Task to carry out:
Below is a listing. Gather each line of it that contains "parts".

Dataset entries
## BEGIN

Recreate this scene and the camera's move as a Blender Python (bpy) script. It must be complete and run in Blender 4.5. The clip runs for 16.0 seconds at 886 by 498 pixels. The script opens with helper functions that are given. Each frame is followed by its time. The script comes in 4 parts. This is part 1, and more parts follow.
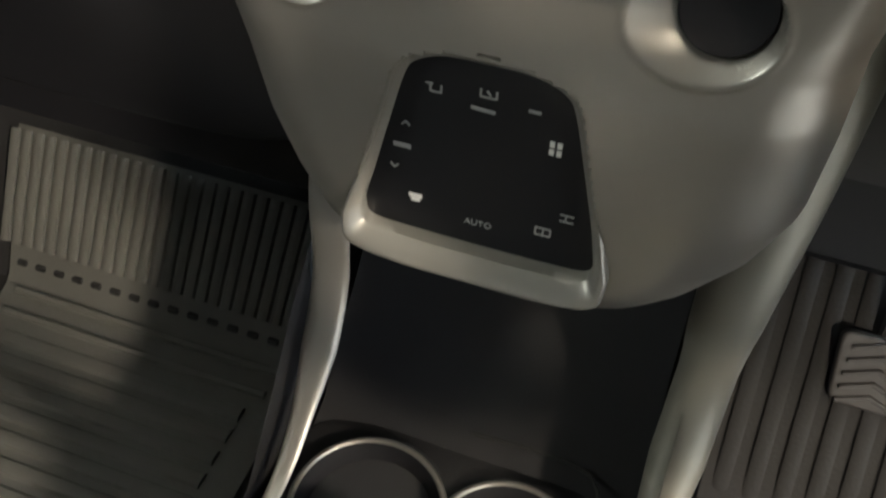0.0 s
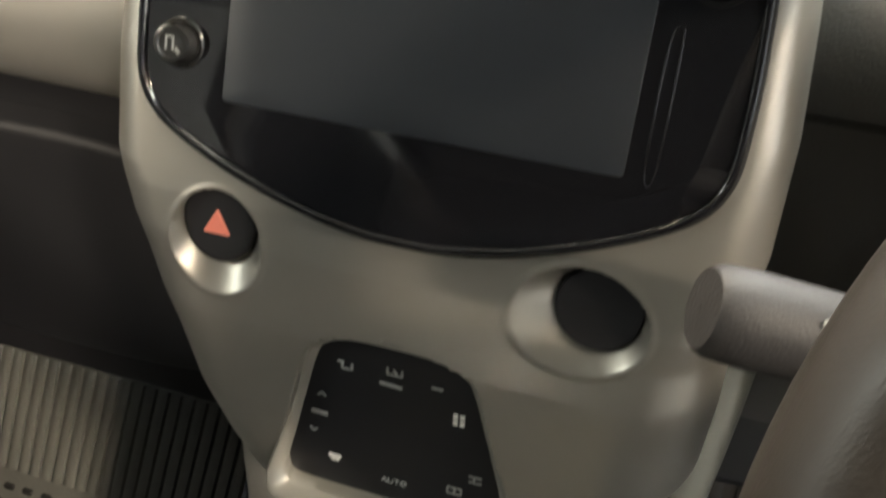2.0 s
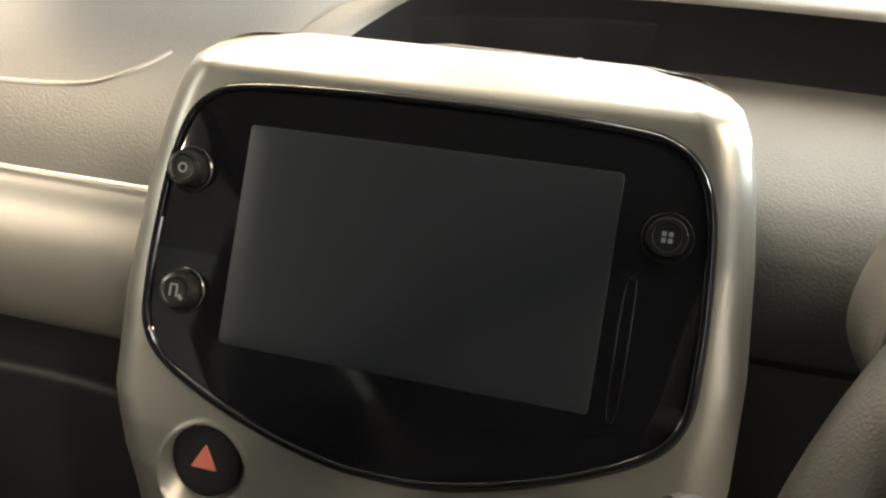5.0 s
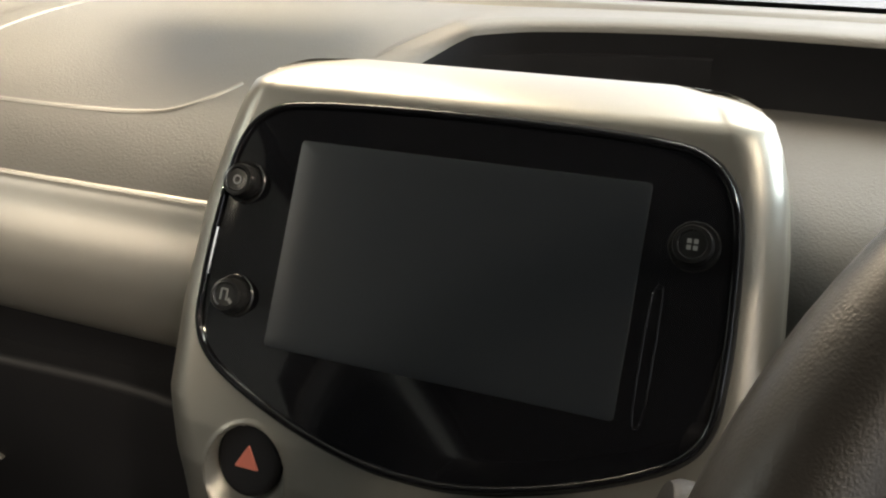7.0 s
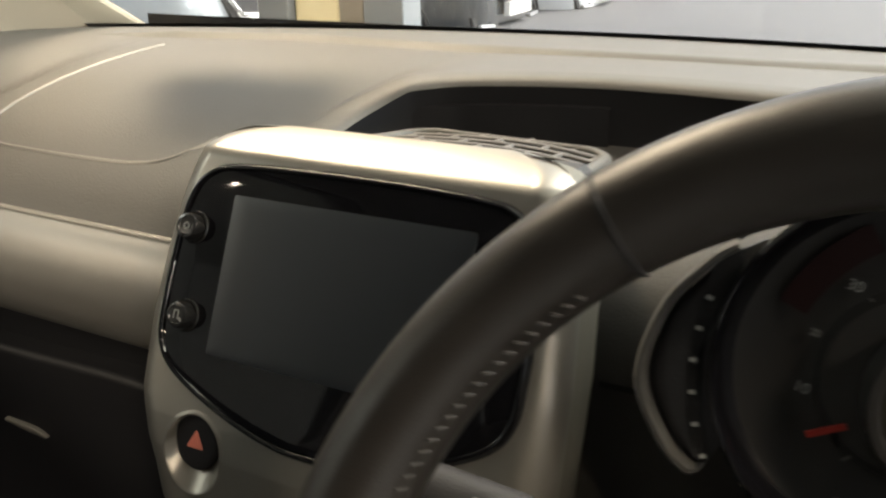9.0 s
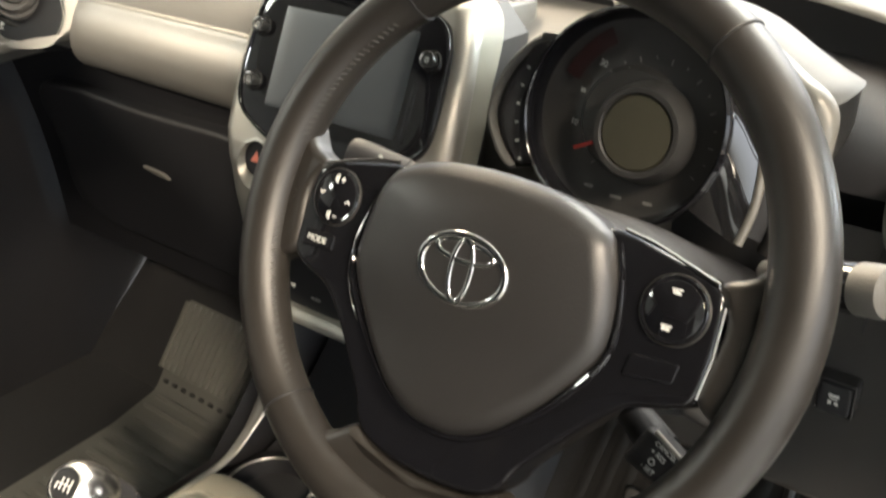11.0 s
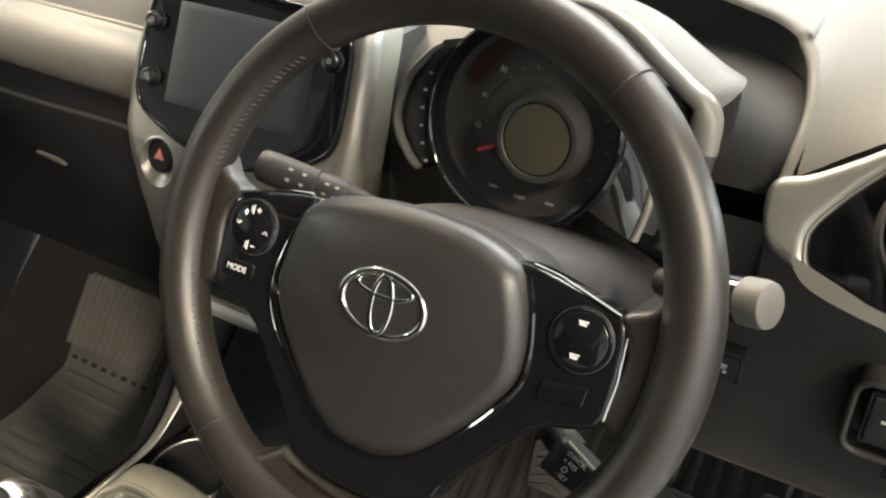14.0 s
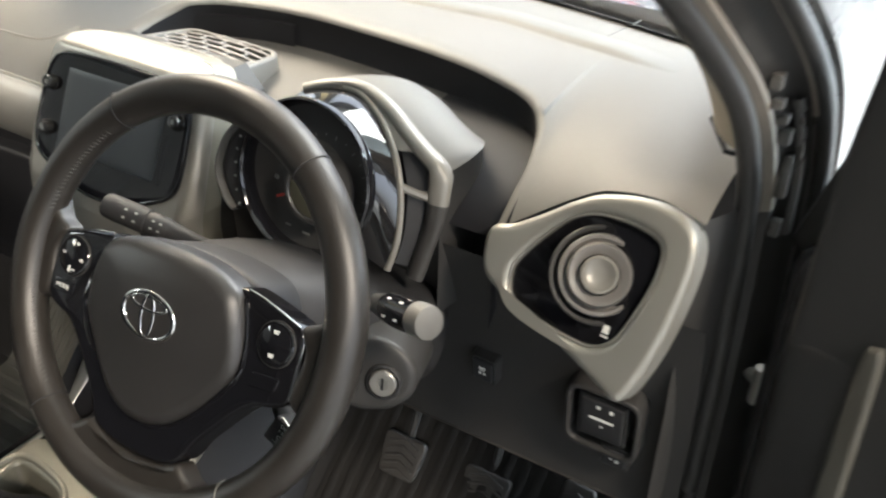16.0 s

## END
## BEGIN

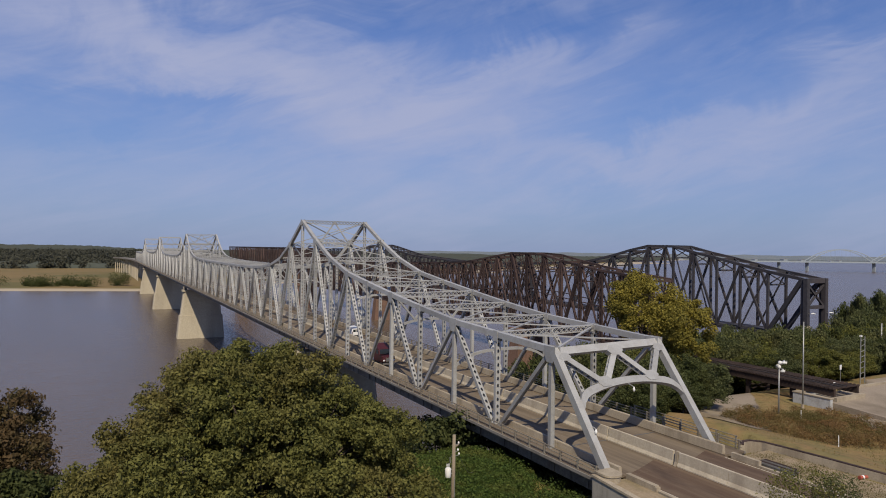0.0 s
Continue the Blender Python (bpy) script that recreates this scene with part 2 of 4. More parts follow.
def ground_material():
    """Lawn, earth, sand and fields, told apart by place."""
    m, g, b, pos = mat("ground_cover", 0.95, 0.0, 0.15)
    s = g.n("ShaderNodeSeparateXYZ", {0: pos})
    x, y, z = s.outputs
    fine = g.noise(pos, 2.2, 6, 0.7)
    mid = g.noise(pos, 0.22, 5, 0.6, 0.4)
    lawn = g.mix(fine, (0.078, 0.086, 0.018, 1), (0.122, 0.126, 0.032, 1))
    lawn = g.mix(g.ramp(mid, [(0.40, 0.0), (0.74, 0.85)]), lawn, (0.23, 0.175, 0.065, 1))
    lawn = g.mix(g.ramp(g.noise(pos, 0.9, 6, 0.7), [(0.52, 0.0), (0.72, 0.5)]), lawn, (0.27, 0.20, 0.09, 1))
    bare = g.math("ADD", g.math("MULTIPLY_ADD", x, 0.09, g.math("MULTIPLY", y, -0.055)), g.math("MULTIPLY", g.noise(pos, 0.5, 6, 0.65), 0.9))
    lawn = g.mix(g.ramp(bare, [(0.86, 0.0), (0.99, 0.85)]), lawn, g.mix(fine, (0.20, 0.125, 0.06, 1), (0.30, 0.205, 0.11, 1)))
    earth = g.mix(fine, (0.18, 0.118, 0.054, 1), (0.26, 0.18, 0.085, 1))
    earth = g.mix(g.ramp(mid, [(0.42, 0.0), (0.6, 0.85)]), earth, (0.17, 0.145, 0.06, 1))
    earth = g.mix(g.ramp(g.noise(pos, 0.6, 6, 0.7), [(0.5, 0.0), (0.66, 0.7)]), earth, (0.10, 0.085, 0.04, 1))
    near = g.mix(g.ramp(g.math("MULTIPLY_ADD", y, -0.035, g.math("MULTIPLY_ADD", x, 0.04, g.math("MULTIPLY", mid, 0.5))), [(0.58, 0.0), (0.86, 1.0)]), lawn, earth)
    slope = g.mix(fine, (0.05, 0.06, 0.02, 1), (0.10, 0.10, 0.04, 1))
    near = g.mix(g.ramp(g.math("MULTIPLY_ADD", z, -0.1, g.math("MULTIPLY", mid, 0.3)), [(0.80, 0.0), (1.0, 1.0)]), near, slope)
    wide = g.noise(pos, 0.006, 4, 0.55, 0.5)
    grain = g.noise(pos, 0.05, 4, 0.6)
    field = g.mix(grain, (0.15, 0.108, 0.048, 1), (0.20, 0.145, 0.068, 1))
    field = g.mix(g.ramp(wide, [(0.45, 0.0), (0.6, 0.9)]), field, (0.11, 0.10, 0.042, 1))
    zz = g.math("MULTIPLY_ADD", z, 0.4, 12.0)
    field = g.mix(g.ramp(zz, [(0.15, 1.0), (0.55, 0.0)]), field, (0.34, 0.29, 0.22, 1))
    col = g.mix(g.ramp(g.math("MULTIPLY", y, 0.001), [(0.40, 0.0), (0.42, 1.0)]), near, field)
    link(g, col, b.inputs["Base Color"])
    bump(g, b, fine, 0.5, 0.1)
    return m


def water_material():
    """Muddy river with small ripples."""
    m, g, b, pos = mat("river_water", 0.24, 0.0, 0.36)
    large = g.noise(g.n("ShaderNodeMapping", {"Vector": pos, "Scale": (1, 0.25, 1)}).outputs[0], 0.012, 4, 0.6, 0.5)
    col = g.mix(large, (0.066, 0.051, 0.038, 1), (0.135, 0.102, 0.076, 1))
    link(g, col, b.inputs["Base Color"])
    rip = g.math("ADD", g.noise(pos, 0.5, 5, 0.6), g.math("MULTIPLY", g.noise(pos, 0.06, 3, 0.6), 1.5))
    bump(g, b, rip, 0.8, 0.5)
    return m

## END

Reply:
Recreate this scene and the camera's move as a Blender Python (bpy) script. It must be complete and run in Blender 4.5. The clip runs for 16.0 seconds at 886 by 498 pixels. The script opens with helper functions that are given. Each frame is followed by its time. The script comes in 4 parts. This is part 1, and more parts follow.
Continue the Blender Python (bpy) script that recreates this scene with part 2 of 4. More parts follow.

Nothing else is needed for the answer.